Take the listing from its first line through the line that contains "pane.visible_shadow = False" and please retype those lines exactly, leaving out the pictures.
+++ DATA SECTION
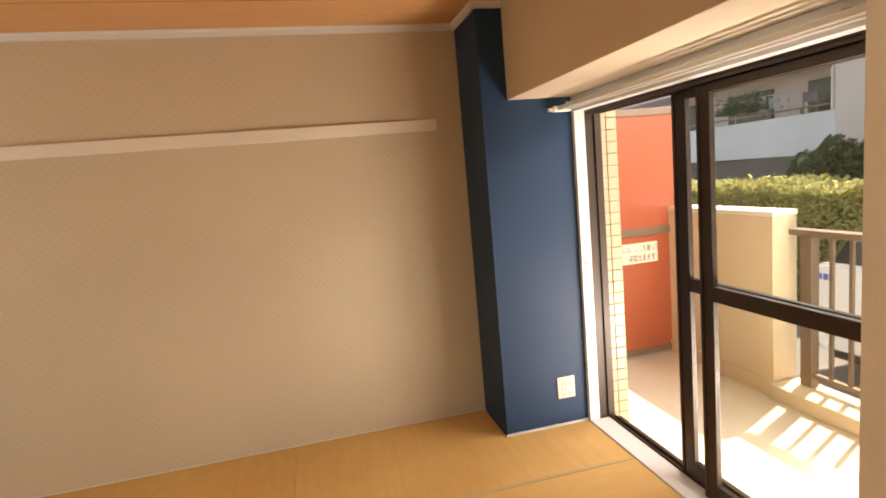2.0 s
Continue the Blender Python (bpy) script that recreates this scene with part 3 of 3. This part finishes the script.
def sash(y0, y1, x0, x1, wide, label):
    s = part("sash", B((x0, y0, 0.008), (x1, y0 + 0.05, HEAD_Z - 0.032), 0.003), M_BRONZE, window, label)
    part("stile", B((x0, y1 - wide, 0.008), (x1, y1, HEAD_Z - 0.032), 0.003), M_BRONZE, s)
    part("stile_lip", B((x0 - 0.004, y1 - 0.022, 0.012), (x0 - 0.0002, y1 - 0.012, HEAD_Z - 0.037), 0.001), M_BRONZE, s)
    part("top_rail", B((x0, y0 + 0.05, HEAD_Z - 0.066), (x1, y1 - wide, HEAD_Z - 0.032), 0.002), M_BRONZE, s)
    part("middle_rail", B((x0, y0 + 0.05, 0.890), (x1, y1 - wide, 0.952), 0.003), M_BRONZE, s)
    part("bottom_rail", B((x0, y0 + 0.05, 0.008), (x1, y1 - wide, 0.095), 0.002), M_BRONZE, s)
    for a, b in ((0.095, 0.890), (0.952, HEAD_Z - 0.066)):
        pane = part("pane", B(((x0 + x1) / 2 - 0.0025, y0 + 0.05, a), ((x0 + x1) / 2 + 0.0025, y1 - wide, b)), M_GLASS, s, "clear glass")
        pane.visible_shadow = False


sash(0.527, 1.336, 3.474, 3.500, 0.074, "inner sliding sash with dark bronze frame")
sash(0.540, 1.536, 3.516, 3.541, 0.088, "outer sliding sash slid behind the inner one")

# curtain rail under the beam
curtain = thing("curtain_rail", (3.33, 1.4, 1.78), "white double curtain rail below the window beam", "curtain rail")
for x in (3.300, 3.352):
    part("rail", B((x - 0.011, WIN_A, 1.776), (x + 0.011, 2.145, 1.797), 0.004), M_TRIM, curtain)
    part("slot", B((x - 0.003, WIN_A, 1.7748), (x + 0.003, 2.14, 1.7765)), M_SILL, curtain)
part("end_cap", B((3.268, 2.145, 1.768), (3.372, 2.175, 1.800), 0.006), M_PLASTIC, curtain)
part("end_cap", B((3.240, 2.152, 1.772), (3.270, 2.170, 1.790), 0.004), M_PLASTIC, curtain)
for y in (2.05, 1.55, 1.05, 0.6):
    part("bracket", B((3.290, y - 0.010, 1.797), (3.397, y + 0.010, 1.806), 0.002), M_TRIM, curtain)

# ---- the balcony ----
solid("balcony_floor", B((3.552, -3.0, Z_BAL - 0.2), (4.90, 6.0, Z_BAL)), M_CONCRETE, "sunlit pale concrete balcony floor", "balcony floor", kind="structure")
solid("wall_facade", B((3.5535, COL_Y + 0.062, Z_BAL - 0.2), (3.700, 3.9, 2.75)), M_GROUT, "grout bed of the tiled facade column", "wall", kind="structure")
solid("wall_balcony_slab", B((3.55, -3.0, 2.66), (5.25, 6.0, 2.85)), M_CAP, "slab of the balcony above", "slab", kind="structure")
solid("wall_upper_facade", B((3.552, -3.7, HEAD_Z + 0.03), (3.60, COL_Y + 0.05, 2.75)), M_PARAPET, "plaster facade above the window", "wall", kind="structure")
bm = bmesh.new()
for a, b, z0, z1 in ((-0.52, WIN_A - 0.02, -1.4, HEAD_Z + 0.029), (-3.7, -2.68, -1.4, HEAD_Z + 0.029), (-2.68, -0.52, -1.4, 0.0)):
    box(bm, (3.552, a, z0), (3.60, b, z1))
solid("wall_side_facade", bm, M_PARAPET, "plaster facade beside the window", "wall", kind="structure")

parapet = thing("balcony_wall", (4.78, 2.8, Z_BAL), "cream plastered balcony wall with a white cap", "balcony wall", kind="structure")
part("wall", B((4.700, 2.18, Z_BAL), (4.885, 6.0, 1.055), 0.004), M_PARAPET, parapet)
part("cap", B((4.695, 2.175, 1.0555), (4.890, 6.0, 1.088), 0.006), M_CAP, parapet)
part("plinth", B((4.683, 2.170, Z_BAL), (4.6995, 6.0, 0.0), 0.003), M_PARAPET, parapet)
kerb = thing("balcony_kerb", (4.72, 1.0, Z_BAL), "low plastered kerb under the balcony railing", "kerb", kind="structure")
part("kerb", B((4.655, -3.0, Z_BAL), (4.90, 2.169, -0.005), 0.006), M_PARAPET, kerb)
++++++
- **ANSWER**:
2.0 s
Continue the Blender Python (bpy) script that recreates this scene with part 3 of 3. This part finishes the script.
def sash(y0, y1, x0, x1, wide, label):
    s = part("sash", B((x0, y0, 0.008), (x1, y0 + 0.05, HEAD_Z - 0.032), 0.003), M_BRONZE, window, label)
    part("stile", B((x0, y1 - wide, 0.008), (x1, y1, HEAD_Z - 0.032), 0.003), M_BRONZE, s)
    part("stile_lip", B((x0 - 0.004, y1 - 0.022, 0.012), (x0 - 0.0002, y1 - 0.012, HEAD_Z - 0.037), 0.001), M_BRONZE, s)
    part("top_rail", B((x0, y0 + 0.05, HEAD_Z - 0.066), (x1, y1 - wide, HEAD_Z - 0.032), 0.002), M_BRONZE, s)
    part("middle_rail", B((x0, y0 + 0.05, 0.890), (x1, y1 - wide, 0.952), 0.003), M_BRONZE, s)
    part("bottom_rail", B((x0, y0 + 0.05, 0.008), (x1, y1 - wide, 0.095), 0.002), M_BRONZE, s)
    for a, b in ((0.095, 0.890), (0.952, HEAD_Z - 0.066)):
        pane = part("pane", B(((x0 + x1) / 2 - 0.0025, y0 + 0.05, a), ((x0 + x1) / 2 + 0.0025, y1 - wide, b)), M_GLASS, s, "clear glass")
        pane.visible_shadow = False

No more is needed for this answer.